Only the lines from the start of the material through the line containing "import numpy as np" are to be extracted, exactly as they appear.

☆ ☆ ☆ ☆ ☆ ☆ ☆

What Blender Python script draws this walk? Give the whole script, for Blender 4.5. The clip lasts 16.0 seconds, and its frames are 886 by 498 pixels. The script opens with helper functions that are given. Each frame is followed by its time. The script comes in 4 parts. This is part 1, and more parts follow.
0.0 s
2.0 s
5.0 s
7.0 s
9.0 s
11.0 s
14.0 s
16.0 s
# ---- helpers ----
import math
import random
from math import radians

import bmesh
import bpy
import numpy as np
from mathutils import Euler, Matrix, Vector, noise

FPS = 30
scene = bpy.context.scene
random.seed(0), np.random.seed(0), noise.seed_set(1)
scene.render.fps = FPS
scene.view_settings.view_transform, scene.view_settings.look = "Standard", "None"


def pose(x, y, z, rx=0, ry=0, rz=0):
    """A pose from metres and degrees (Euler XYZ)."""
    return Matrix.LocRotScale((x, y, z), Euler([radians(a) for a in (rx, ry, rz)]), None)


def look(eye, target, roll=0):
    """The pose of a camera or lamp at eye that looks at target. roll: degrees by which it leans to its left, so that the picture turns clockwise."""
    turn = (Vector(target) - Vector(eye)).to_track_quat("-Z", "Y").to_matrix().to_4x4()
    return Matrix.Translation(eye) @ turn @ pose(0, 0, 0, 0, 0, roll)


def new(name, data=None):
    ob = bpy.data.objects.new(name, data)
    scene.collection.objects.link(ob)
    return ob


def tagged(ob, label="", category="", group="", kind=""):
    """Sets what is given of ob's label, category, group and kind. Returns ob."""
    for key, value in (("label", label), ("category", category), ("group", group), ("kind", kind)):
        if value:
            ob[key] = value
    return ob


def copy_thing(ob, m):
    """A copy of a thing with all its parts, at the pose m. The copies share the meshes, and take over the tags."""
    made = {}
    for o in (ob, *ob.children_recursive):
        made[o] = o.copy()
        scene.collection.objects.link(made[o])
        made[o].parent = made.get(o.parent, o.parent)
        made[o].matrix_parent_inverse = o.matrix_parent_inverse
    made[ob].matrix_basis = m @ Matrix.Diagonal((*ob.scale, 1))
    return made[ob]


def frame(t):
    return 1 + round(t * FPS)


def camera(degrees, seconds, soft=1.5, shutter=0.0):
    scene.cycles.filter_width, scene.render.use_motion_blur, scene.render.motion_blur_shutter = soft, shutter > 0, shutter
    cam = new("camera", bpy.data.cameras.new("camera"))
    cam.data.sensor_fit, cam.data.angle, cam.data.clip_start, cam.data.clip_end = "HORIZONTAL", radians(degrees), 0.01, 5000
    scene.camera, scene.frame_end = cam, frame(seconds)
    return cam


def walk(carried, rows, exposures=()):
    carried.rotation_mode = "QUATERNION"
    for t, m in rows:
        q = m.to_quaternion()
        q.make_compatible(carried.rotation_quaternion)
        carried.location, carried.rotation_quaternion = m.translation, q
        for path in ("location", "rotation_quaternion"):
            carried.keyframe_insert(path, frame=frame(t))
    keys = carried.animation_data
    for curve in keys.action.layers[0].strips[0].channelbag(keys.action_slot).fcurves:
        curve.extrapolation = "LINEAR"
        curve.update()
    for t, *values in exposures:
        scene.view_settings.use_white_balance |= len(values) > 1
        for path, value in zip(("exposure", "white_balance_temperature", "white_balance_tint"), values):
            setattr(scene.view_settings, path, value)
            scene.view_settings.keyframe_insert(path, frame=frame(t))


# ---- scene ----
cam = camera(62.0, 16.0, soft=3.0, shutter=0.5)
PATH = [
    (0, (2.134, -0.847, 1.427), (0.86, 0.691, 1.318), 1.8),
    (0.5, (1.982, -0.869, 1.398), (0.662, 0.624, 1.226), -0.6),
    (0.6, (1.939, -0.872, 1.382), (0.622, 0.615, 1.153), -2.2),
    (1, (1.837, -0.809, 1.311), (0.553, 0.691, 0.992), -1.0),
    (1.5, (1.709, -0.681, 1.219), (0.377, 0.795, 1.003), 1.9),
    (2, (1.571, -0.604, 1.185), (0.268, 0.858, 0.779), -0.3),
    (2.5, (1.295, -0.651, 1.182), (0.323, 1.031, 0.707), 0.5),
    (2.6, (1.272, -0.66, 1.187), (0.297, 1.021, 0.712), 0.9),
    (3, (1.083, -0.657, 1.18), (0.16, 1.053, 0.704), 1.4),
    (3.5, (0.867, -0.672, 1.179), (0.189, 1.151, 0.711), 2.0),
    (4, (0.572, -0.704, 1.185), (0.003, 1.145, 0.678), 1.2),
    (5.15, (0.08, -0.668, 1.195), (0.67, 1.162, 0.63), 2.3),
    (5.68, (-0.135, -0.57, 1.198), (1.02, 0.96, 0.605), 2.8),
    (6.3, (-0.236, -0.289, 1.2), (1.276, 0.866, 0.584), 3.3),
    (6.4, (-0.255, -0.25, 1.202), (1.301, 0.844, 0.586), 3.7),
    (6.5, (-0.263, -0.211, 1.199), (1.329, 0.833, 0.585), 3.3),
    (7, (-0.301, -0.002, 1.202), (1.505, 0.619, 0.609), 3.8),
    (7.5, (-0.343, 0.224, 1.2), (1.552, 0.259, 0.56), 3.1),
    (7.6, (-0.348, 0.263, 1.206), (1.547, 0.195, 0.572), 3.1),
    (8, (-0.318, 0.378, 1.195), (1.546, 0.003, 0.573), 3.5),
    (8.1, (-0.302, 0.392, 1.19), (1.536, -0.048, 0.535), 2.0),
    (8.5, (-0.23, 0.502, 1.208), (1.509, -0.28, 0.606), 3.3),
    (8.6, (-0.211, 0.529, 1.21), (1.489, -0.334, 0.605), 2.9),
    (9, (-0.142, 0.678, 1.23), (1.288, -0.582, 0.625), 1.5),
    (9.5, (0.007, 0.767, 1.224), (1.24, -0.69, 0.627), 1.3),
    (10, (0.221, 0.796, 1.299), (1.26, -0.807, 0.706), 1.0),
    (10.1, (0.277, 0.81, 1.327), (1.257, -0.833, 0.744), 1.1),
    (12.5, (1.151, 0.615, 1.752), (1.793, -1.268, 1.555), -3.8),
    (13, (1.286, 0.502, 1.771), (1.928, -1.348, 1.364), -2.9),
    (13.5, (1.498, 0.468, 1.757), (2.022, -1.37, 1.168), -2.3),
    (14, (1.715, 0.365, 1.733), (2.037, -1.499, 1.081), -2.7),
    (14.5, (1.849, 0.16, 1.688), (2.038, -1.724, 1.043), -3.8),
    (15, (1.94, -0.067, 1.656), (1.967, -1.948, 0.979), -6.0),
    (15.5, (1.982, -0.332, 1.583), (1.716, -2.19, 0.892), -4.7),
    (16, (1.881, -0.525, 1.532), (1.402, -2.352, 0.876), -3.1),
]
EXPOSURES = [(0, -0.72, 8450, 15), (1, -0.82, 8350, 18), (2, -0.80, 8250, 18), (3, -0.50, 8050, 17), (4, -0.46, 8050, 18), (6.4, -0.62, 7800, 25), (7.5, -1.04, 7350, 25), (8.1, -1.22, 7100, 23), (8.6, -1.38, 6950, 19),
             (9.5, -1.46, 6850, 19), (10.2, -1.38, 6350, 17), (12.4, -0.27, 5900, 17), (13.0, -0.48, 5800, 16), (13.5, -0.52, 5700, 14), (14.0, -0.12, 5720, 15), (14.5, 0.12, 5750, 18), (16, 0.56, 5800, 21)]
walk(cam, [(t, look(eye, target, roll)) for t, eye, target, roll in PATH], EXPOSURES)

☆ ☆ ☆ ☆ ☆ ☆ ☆

| EXERCISE ANSWER |
What Blender Python script draws this walk? Give the whole script, for Blender 4.5. The clip lasts 16.0 seconds, and its frames are 886 by 498 pixels. The script opens with helper functions that are given. Each frame is followed by its time. The script comes in 4 parts. This is part 1, and more parts follow.
0.0 s
2.0 s
5.0 s
7.0 s
9.0 s
11.0 s
14.0 s
16.0 s
# ---- helpers ----
import math
import random
from math import radians

import bmesh
import bpy
import numpy as np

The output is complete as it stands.